Hi,
we have multiple projects/setups running Django+Wagtail (5.2/7.0) with gunicorn+uvicorn (latest versions, no threading) as ASGI applications with django-channels. We use pgbouncer and in Django we use CONN_MAX_AGE = 0. We are running this setups for about 4 years now and we didn’t have any issues with connection limits.
In the last weeks, I assume due to package updates (we’ve upgrade Django from 4.2 to 5.2), the setups started raising FATAL: no more connections allowed (max_client_conn) (so we’re hitting the relative high limit of pgbouncers client connections), after bots crawled for many unknown URLs concurrently. This is not unusual and never resulted in connection issues in the past.
One of those setups is very small: the instance has 2 CPUs, python3.12, it runs a gunicorn with 2 workers, no threading, 1 AsyncHttpConsumer without auth or database access (also it was never hit by the crawlers), and the rest is a typical Django/Wagtail site with synchronous middleware and views. pgbouncer is configured with max_client_conn = 100.
Even this simple and small setup got the no more connections allowed (max_client_conn) after being crawled.
Now, I’m trying to understand why this is possible.
My understanding of the ASGI-setup is, that the threads created by asgiref(?) to handle requests are limited by the default thread pool being used (which could be manually sized with ASGI_THREADS according to the channels-docs).
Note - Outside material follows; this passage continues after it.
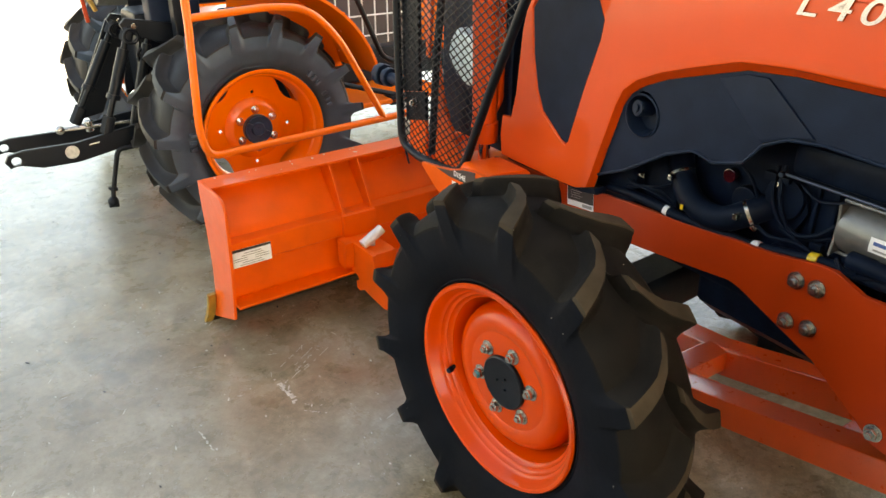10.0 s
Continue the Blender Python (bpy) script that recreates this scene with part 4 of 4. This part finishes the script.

So in my understanding, if there are 2 CPUs, the default threadpool should have a size of 7 (2 CPUs + 5) and 2 workers/processes should therefore together hold a maximum of 14 connections, since due to CONN_MAX_AGE = 0 the connections are closed after every request.
Since the application is hitting the 100 connections, I probably miss something here, or there is an issue with database connections not being closed.
For me it looks like the request handling is somewhere leaking those connections, or it takes longer to close this connections while other threads are demanding new connections…
We actually wanted to switch to Django’s native connection pooling for performance, but as long as I don’t understand the setup correctly, this switch would probably make it worse, as with native pooling and therefore direct connections to the db, we would have to use smaller connection pools (since the db is shared with other projects), which would get exhausted even faster.
Can you help me?
- Is my understanding of the ASGI-setup wrong? Is this normal behavior and those threads used for requests and therefore the used connections are actually never limited?
- Is there are way to determine the maximum number of used threads?
- Can we limit those threads and therefore the maximum used connections?